Information provided =
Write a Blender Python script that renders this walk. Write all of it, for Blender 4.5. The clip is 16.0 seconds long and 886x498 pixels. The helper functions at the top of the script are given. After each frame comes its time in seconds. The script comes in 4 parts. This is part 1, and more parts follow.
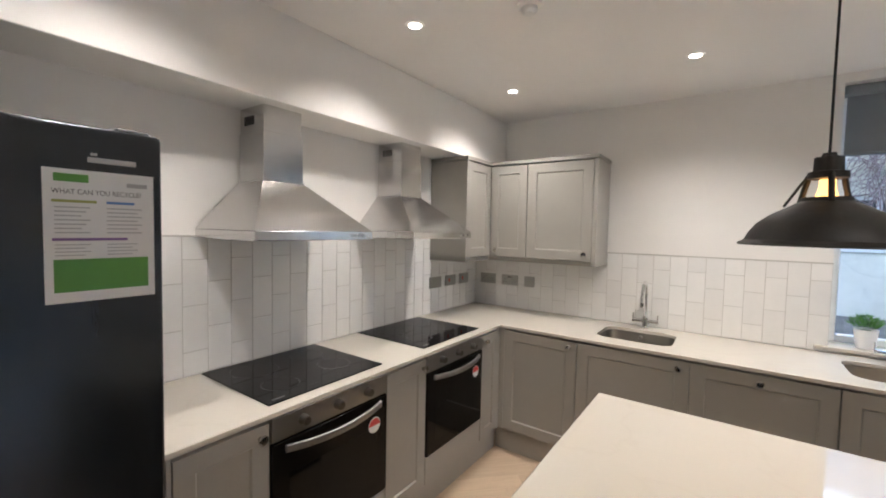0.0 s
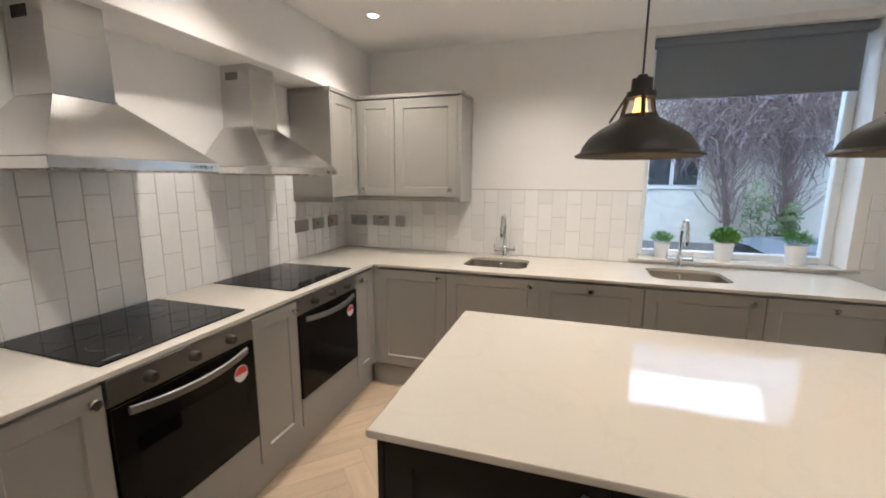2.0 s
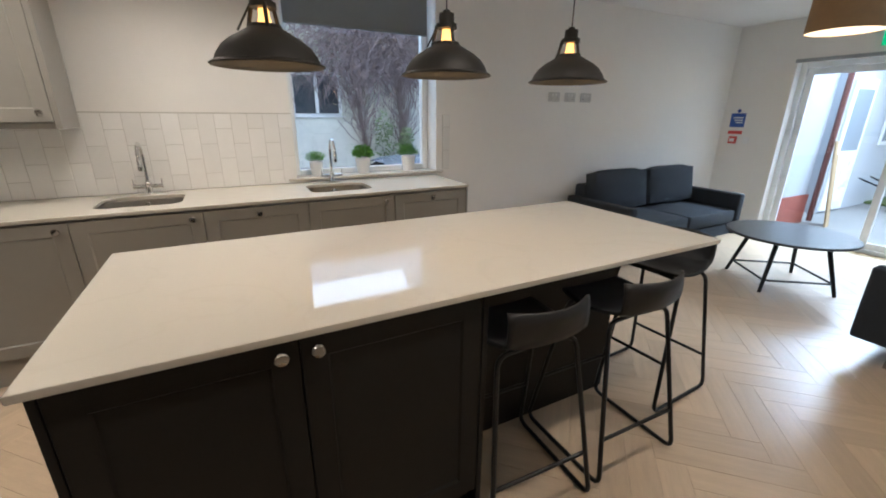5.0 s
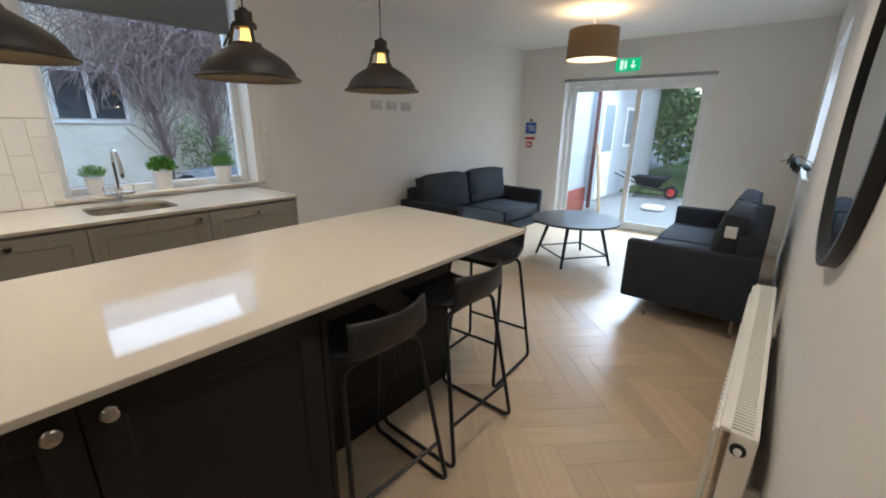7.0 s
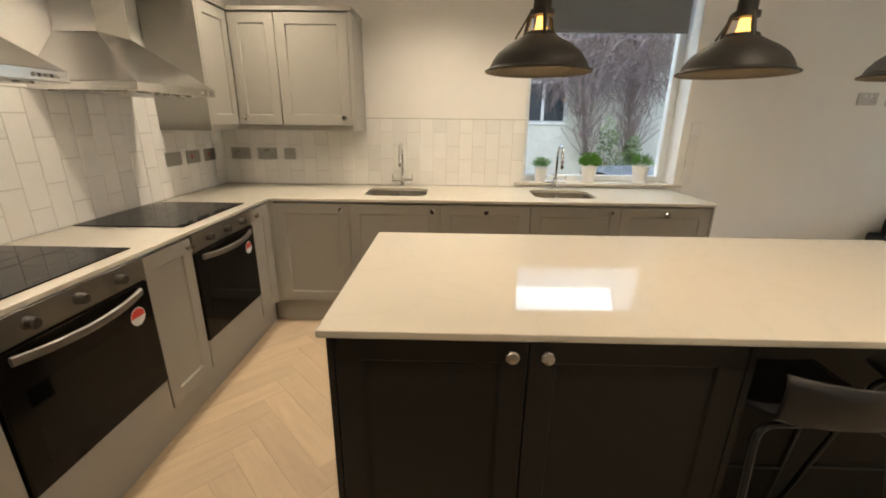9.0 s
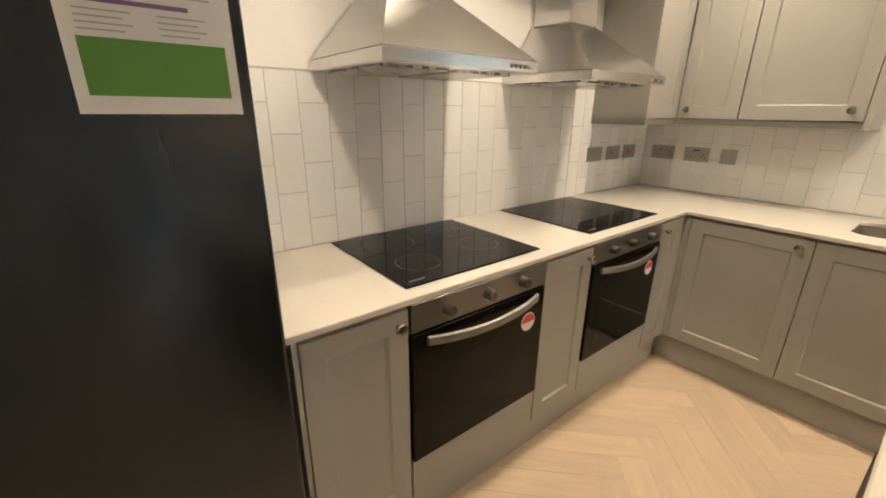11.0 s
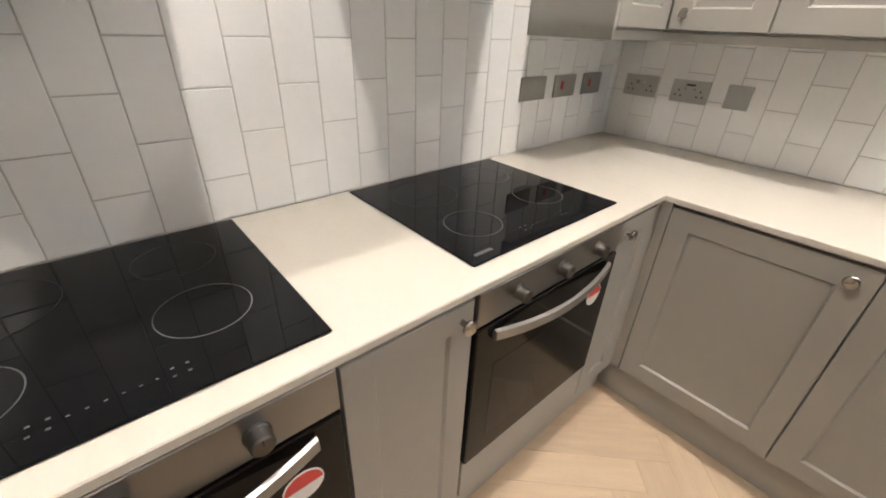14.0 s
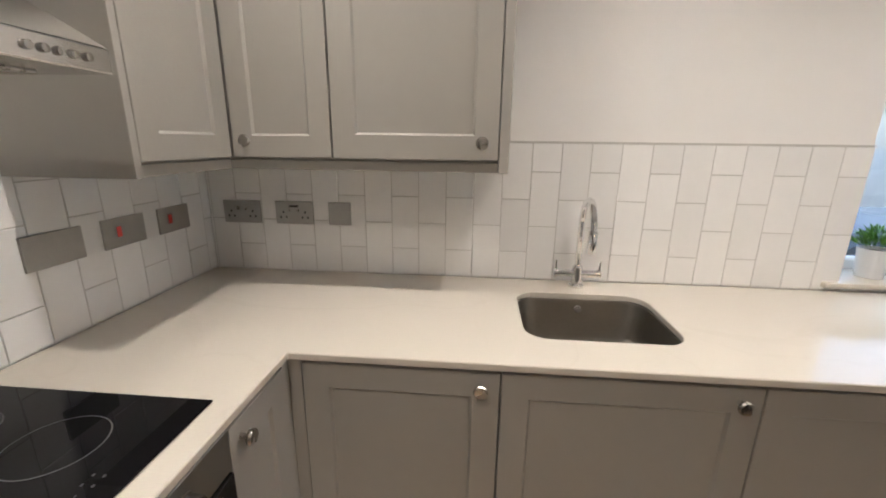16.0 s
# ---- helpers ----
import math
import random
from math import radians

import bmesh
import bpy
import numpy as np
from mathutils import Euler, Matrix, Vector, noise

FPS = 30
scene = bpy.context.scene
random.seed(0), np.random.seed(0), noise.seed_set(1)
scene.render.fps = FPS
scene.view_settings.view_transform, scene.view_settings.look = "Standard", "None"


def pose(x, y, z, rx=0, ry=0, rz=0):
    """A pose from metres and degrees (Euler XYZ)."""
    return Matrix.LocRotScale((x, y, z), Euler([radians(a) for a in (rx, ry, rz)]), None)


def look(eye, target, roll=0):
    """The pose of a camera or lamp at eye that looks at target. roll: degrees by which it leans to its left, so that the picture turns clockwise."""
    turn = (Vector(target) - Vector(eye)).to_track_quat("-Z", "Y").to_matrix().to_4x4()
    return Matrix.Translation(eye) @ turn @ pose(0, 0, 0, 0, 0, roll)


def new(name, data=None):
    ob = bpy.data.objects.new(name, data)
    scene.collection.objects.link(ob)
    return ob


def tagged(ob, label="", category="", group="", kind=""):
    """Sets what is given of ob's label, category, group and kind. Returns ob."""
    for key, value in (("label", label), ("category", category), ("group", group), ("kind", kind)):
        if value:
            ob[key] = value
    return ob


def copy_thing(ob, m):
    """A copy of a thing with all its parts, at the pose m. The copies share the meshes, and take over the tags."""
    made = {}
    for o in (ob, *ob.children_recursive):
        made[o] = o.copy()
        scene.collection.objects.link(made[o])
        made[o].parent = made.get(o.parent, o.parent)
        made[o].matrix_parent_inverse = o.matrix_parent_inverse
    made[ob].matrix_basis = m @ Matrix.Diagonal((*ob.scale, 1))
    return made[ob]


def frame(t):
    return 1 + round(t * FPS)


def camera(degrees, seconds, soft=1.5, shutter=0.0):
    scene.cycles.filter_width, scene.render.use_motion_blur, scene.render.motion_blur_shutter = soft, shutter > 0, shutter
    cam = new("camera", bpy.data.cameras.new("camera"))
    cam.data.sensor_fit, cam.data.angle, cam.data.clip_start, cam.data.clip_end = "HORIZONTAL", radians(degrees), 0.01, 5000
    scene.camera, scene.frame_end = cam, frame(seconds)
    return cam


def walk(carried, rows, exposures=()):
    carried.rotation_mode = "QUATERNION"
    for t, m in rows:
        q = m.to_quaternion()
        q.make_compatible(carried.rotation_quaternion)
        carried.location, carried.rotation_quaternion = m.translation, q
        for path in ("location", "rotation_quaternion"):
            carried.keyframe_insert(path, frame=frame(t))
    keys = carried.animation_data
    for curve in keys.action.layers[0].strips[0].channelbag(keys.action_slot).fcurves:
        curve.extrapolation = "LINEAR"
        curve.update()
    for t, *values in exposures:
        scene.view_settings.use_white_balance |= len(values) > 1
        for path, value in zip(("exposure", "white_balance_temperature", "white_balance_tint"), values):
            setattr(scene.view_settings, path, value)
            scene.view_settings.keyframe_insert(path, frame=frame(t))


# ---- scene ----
cam = camera(95.1, 16.0, soft=1.9)
PATH = [
    (0, (1.892, -3.167, 1.571), (0.735, -1.539, 1.47), 1.2),
    (0.5, (1.888, -3.184, 1.514), (0.707, -1.586, 1.292), 0.9),
    (1, (1.896, -3.163, 1.486), (0.8, -1.516, 1.198), 0.5),
    (1.5, (1.909, -3.154, 1.488), (1.027, -1.387, 1.174), 0.4),
    (2, (1.904, -3.143, 1.482), (1.31, -1.263, 1.149), 0.3),
    (2.5, (1.896, -3.136, 1.482), (1.591, -1.2, 1.084), -0.2),
    (3, (1.883, -3.161, 1.448), (1.839, -1.218, 0.974), -0.4),
    (3.5, (1.844, -3.235, 1.432), (2.025, -1.32, 0.886), -0.3),
    (4, (1.857, -3.29, 1.415), (2.253, -1.421, 0.823), -0.2),
    (4.5, (1.891, -3.304, 1.411), (2.526, -1.512, 0.79), 0.1),
    (5, (1.915, -3.314, 1.415), (2.795, -1.631, 0.787), 0.4),
    (5.2, (1.927, -3.314, 1.414), (2.9, -1.682, 0.79), 0.5),
    (6.5, (1.95, -3.33, 1.415), (3.455, -2.154, 0.83), 0.8),
    (7.5, (1.953, -3.327, 1.416), (3.281, -1.956, 0.821), 0.9),
    (8, (1.916, -3.29, 1.41), (2.919, -1.668, 0.807), 1.2),
    (8.5, (1.853, -3.265, 1.408), (2.398, -1.439, 0.799), 1.3),
    (9, (1.801, -3.258, 1.404), (1.772, -1.352, 0.801), 0.7),
    (9.5, (1.723, -3.269, 1.406), (1.099, -1.465, 0.809), 0.0),
    (10, (1.67, -3.273, 1.415), (0.618, -1.684, 0.808), -0.6),
    (10.2, (1.637, -3.217, 1.408), (0.466, -1.718, 0.79), -0.0),
    (12.3, (1.139, -2.478, 1.382), (-0.571, -1.784, 0.611), 2.2),
    (12.5, (1.12, -2.396, 1.367), (-0.596, -1.785, 0.542), 3.0),
    (13, (1.115, -2.19, 1.364), (-0.539, -1.628, 0.39), 4.2),
    (13.5, (1.111, -2.063, 1.369), (-0.41, -1.278, 0.333), 4.2),
    (14, (1.047, -1.972, 1.358), (-0.255, -0.808, 0.382), 2.4),
    (14.5, (0.988, -1.889, 1.383), (0.028, -0.329, 0.582), 0.5),
    (15, (0.985, -1.802, 1.394), (0.29, -0.005, 0.856), 0.1),
    (15.5, (1.022, -1.648, 1.417), (0.534, 0.233, 0.943), 0.8),
    (16, (1.062, -1.51, 1.417), (0.901, 0.416, 0.903), 0.7),
]
EXPOSURES = [(0.0, 2.5, 5750, 12), (0.7, 2.52, 5800, 12), (3.5, 2.48, 6000, 12), (5.0, 2.22, 6000, 11), (7.5, 2.13, 6250, 10), (8.4, 2.42, 6900, 10), (9.0, 2.5, 7200, 9), (10.2, 2.65, 7300, 10),
             (12.3, 2.95, 6250, 11), (13.5, 3.0, 5900, 11), (15.0, 2.55, 5850, 12), (16.0, 2.4, 5900, 13)]
walk(cam, [(t, look(eye, target, roll)) for t, eye, target, roll in PATH], EXPOSURES)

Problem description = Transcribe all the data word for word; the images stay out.

Task output =
Write a Blender Python script that renders this walk. Write all of it, for Blender 4.5. The clip is 16.0 seconds long and 886x498 pixels. The helper functions at the top of the script are given. After each frame comes its time in seconds. The script comes in 4 parts. This is part 1, and more parts follow.
0.0 s
2.0 s
5.0 s
7.0 s
9.0 s
11.0 s
14.0 s
16.0 s
# ---- helpers ----
import math
import random
from math import radians

import bmesh
import bpy
import numpy as np
from mathutils import Euler, Matrix, Vector, noise

FPS = 30
scene = bpy.context.scene
random.seed(0), np.random.seed(0), noise.seed_set(1)
scene.render.fps = FPS
scene.view_settings.view_transform, scene.view_settings.look = "Standard", "None"


def pose(x, y, z, rx=0, ry=0, rz=0):
    """A pose from metres and degrees (Euler XYZ)."""
    return Matrix.LocRotScale((x, y, z), Euler([radians(a) for a in (rx, ry, rz)]), None)


def look(eye, target, roll=0):
    """The pose of a camera or lamp at eye that looks at target. roll: degrees by which it leans to its left, so that the picture turns clockwise."""
    turn = (Vector(target) - Vector(eye)).to_track_quat("-Z", "Y").to_matrix().to_4x4()
    return Matrix.Translation(eye) @ turn @ pose(0, 0, 0, 0, 0, roll)


def new(name, data=None):
    ob = bpy.data.objects.new(name, data)
    scene.collection.objects.link(ob)
    return ob


def tagged(ob, label="", category="", group="", kind=""):
    """Sets what is given of ob's label, category, group and kind. Returns ob."""
    for key, value in (("label", label), ("category", category), ("group", group), ("kind", kind)):
        if value:
            ob[key] = value
    return ob


def copy_thing(ob, m):
    """A copy of a thing with all its parts, at the pose m. The copies share the meshes, and take over the tags."""
    made = {}
    for o in (ob, *ob.children_recursive):
        made[o] = o.copy()
        scene.collection.objects.link(made[o])
        made[o].parent = made.get(o.parent, o.parent)
        made[o].matrix_parent_inverse = o.matrix_parent_inverse
    made[ob].matrix_basis = m @ Matrix.Diagonal((*ob.scale, 1))
    return made[ob]


def frame(t):
    return 1 + round(t * FPS)


def camera(degrees, seconds, soft=1.5, shutter=0.0):
    scene.cycles.filter_width, scene.render.use_motion_blur, scene.render.motion_blur_shutter = soft, shutter > 0, shutter
    cam = new("camera", bpy.data.cameras.new("camera"))
    cam.data.sensor_fit, cam.data.angle, cam.data.clip_start, cam.data.clip_end = "HORIZONTAL", radians(degrees), 0.01, 5000
    scene.camera, scene.frame_end = cam, frame(seconds)
    return cam


def walk(carried, rows, exposures=()):
    carried.rotation_mode = "QUATERNION"
    for t, m in rows:
        q = m.to_quaternion()
        q.make_compatible(carried.rotation_quaternion)
        carried.location, carried.rotation_quaternion = m.translation, q
        for path in ("location", "rotation_quaternion"):
            carried.keyframe_insert(path, frame=frame(t))
    keys = carried.animation_data
    for curve in keys.action.layers[0].strips[0].channelbag(keys.action_slot).fcurves:
        curve.extrapolation = "LINEAR"
        curve.update()
    for t, *values in exposures:
        scene.view_settings.use_white_balance |= len(values) > 1
        for path, value in zip(("exposure", "white_balance_temperature", "white_balance_tint"), values):
            setattr(scene.view_settings, path, value)
            scene.view_settings.keyframe_insert(path, frame=frame(t))


# ---- scene ----
cam = camera(95.1, 16.0, soft=1.9)
PATH = [
    (0, (1.892, -3.167, 1.571), (0.735, -1.539, 1.47), 1.2),
    (0.5, (1.888, -3.184, 1.514), (0.707, -1.586, 1.292), 0.9),
    (1, (1.896, -3.163, 1.486), (0.8, -1.516, 1.198), 0.5),
    (1.5, (1.909, -3.154, 1.488), (1.027, -1.387, 1.174), 0.4),
    (2, (1.904, -3.143, 1.482), (1.31, -1.263, 1.149), 0.3),
    (2.5, (1.896, -3.136, 1.482), (1.591, -1.2, 1.084), -0.2),
    (3, (1.883, -3.161, 1.448), (1.839, -1.218, 0.974), -0.4),
    (3.5, (1.844, -3.235, 1.432), (2.025, -1.32, 0.886), -0.3),
    (4, (1.857, -3.29, 1.415), (2.253, -1.421, 0.823), -0.2),
    (4.5, (1.891, -3.304, 1.411), (2.526, -1.512, 0.79), 0.1),
    (5, (1.915, -3.314, 1.415), (2.795, -1.631, 0.787), 0.4),
    (5.2, (1.927, -3.314, 1.414), (2.9, -1.682, 0.79), 0.5),
    (6.5, (1.95, -3.33, 1.415), (3.455, -2.154, 0.83), 0.8),
    (7.5, (1.953, -3.327, 1.416), (3.281, -1.956, 0.821), 0.9),
    (8, (1.916, -3.29, 1.41), (2.919, -1.668, 0.807), 1.2),
    (8.5, (1.853, -3.265, 1.408), (2.398, -1.439, 0.799), 1.3),
    (9, (1.801, -3.258, 1.404), (1.772, -1.352, 0.801), 0.7),
    (9.5, (1.723, -3.269, 1.406), (1.099, -1.465, 0.809), 0.0),
    (10, (1.67, -3.273, 1.415), (0.618, -1.684, 0.808), -0.6),
    (10.2, (1.637, -3.217, 1.408), (0.466, -1.718, 0.79), -0.0),
    (12.3, (1.139, -2.478, 1.382), (-0.571, -1.784, 0.611), 2.2),
    (12.5, (1.12, -2.396, 1.367), (-0.596, -1.785, 0.542), 3.0),
    (13, (1.115, -2.19, 1.364), (-0.539, -1.628, 0.39), 4.2),
    (13.5, (1.111, -2.063, 1.369), (-0.41, -1.278, 0.333), 4.2),
    (14, (1.047, -1.972, 1.358), (-0.255, -0.808, 0.382), 2.4),
    (14.5, (0.988, -1.889, 1.383), (0.028, -0.329, 0.582), 0.5),
    (15, (0.985, -1.802, 1.394), (0.29, -0.005, 0.856), 0.1),
    (15.5, (1.022, -1.648, 1.417), (0.534, 0.233, 0.943), 0.8),
    (16, (1.062, -1.51, 1.417), (0.901, 0.416, 0.903), 0.7),
]
EXPOSURES = [(0.0, 2.5, 5750, 12), (0.7, 2.52, 5800, 12), (3.5, 2.48, 6000, 12), (5.0, 2.22, 6000, 11), (7.5, 2.13, 6250, 10), (8.4, 2.42, 6900, 10), (9.0, 2.5, 7200, 9), (10.2, 2.65, 7300, 10),
             (12.3, 2.95, 6250, 11), (13.5, 3.0, 5900, 11), (15.0, 2.55, 5850, 12), (16.0, 2.4, 5900, 13)]
walk(cam, [(t, look(eye, target, roll)) for t, eye, target, roll in PATH], EXPOSURES)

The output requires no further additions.